Description
NSE announces inclusion of 8 securities in ST-ASM Stage I with increased margin requirements effective December 31, 2025, and exclusion of 4 securities from ASM framework.
Summary
NSE has announced the inclusion of 8 securities under Short-Term Additional Surveillance Measure (ST-ASM) Stage I effective December 30, 2025. The affected securities will be subject to increased margin requirements of 50% or existing margin (whichever is higher), capped at 100%. Additionally, 4 securities are being excluded from the ASM framework. This measure is part of NSE’s ongoing surveillance activities and does not reflect adversely on the concerned companies.
Key Points
- 8 securities included in ST-ASM Stage I effective December 30, 2025
- Margin requirement increased to 50% or existing margin (whichever is higher), maximum 100%
- New margin rates applicable on all open positions as on December 30, 2025 and new positions from December 31, 2025
- 4 securities excluded from ASM framework: AMNPLST, ESFL, MEESHO, SAIFL
- No securities moving between ST-ASM Stage I and Stage II
- ASM framework operates in conjunction with other existing surveillance measures
- Circular references previous circulars from 2018, 2020, 2022, 2023, and 2024
Securities Included in ST-ASM Stage I
- A2ZINFRA - A2Z Infra Engineering Limited (INE619I01012)

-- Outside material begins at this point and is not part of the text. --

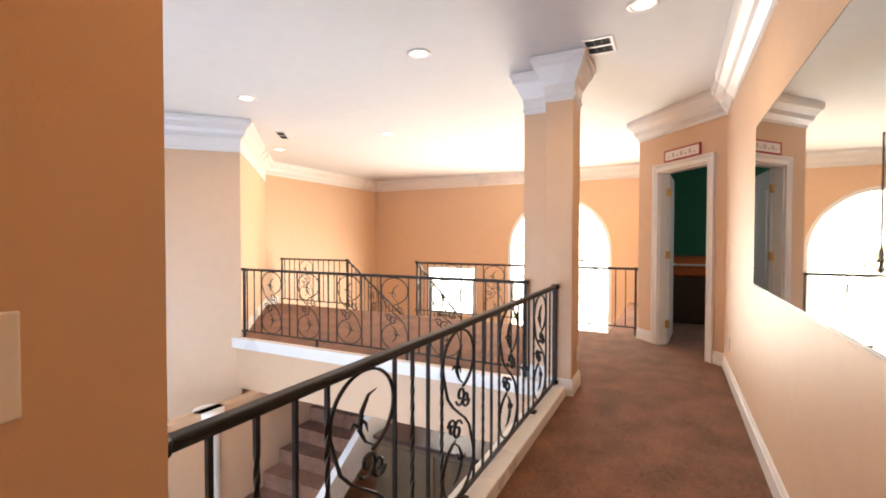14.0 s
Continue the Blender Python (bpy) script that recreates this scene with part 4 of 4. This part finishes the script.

- GANESHIN - Ganesh Infraworld Limited (INE0TVT01024)
- HIGREEN - Hi-Green Carbon Limited (INE0PIC01017)
- KNRCON - KNR Constructions Limited (INE634I01029)
- OMAXE - Omaxe Limited (INE800H01010)
- PROFX - Pro FX Tech Limited (INE0VJT01017)
- RVNL - Rail Vikas Nigam Limited (INE415G01027)
- VEEKAYEM - Veekayem Fashion and Apparels Limited (INE0KTW01013)
Securities Excluded from ASM Framework
- AMNPLST - Amines & Plasticizers Limited (INE275D01022)
- ESFL - Essen Speciality Films Limited (INE0ITO01014)
- MEESHO - Meesho Limited (INE0VDM01015)
- SAIFL - Sameera Agro And Infra Limited (INE0PZA01015)
Regulatory Changes
Margin requirements for the 8 identified securities will increase to a minimum of 50% or existing margin rates, whichever is higher, with a maximum cap of 100%. This enhanced margin requirement is designed to address surveillance concerns identified through NSE’s monitoring framework.
Compliance Requirements
- Members must apply the increased margin rates (50% minimum, 100% maximum) on all open positions as on December 30, 2025
- New positions created from December 31, 2025 must comply with the enhanced margin requirements
- Market participants should ensure adequate margin coverage for affected securities
- Members should refer to NSE’s FAQs on Additional Surveillance Measure at https://www.nseindia.com/regulations/additional-surveillance-measure
- Queries can be directed to surveillance@nse.co.in
Important Dates
- December 29, 2025: Circular issued
- December 30, 2025: ST-ASM Stage I inclusion effective date; exclusions from ASM framework effective
- December 31, 2025: Enhanced margin requirements applicable on new positions
Impact Assessment
Market Impact: The inclusion of 8 securities in ST-ASM Stage I will significantly impact trading in these stocks. The minimum 50% margin requirement will increase capital costs for traders and may reduce trading volumes and liquidity in these securities.
Operational Impact: Brokers and trading members will need to adjust margin collection systems and communicate the changes to clients holding positions in affected securities. Additional margin calls may be triggered for existing positions.
Positive Development: The exclusion of 4 securities (AMNPLST, ESFL, MEESHO, SAIFL) from the ASM framework indicates improved market behavior in these stocks, potentially leading to increased liquidity and reduced trading costs.
Investor Impact: Investors holding positions in the 8 affected securities will face higher margin requirements, potentially requiring additional capital infusion or position reduction. The surveillance measure aims to protect market integrity but may temporarily impact stock prices due to forced selling or reduced buying interest.
Impact Justification
Significant increase in margin requirements to 50% minimum for 8 securities, directly impacting trading costs and positions for market participants.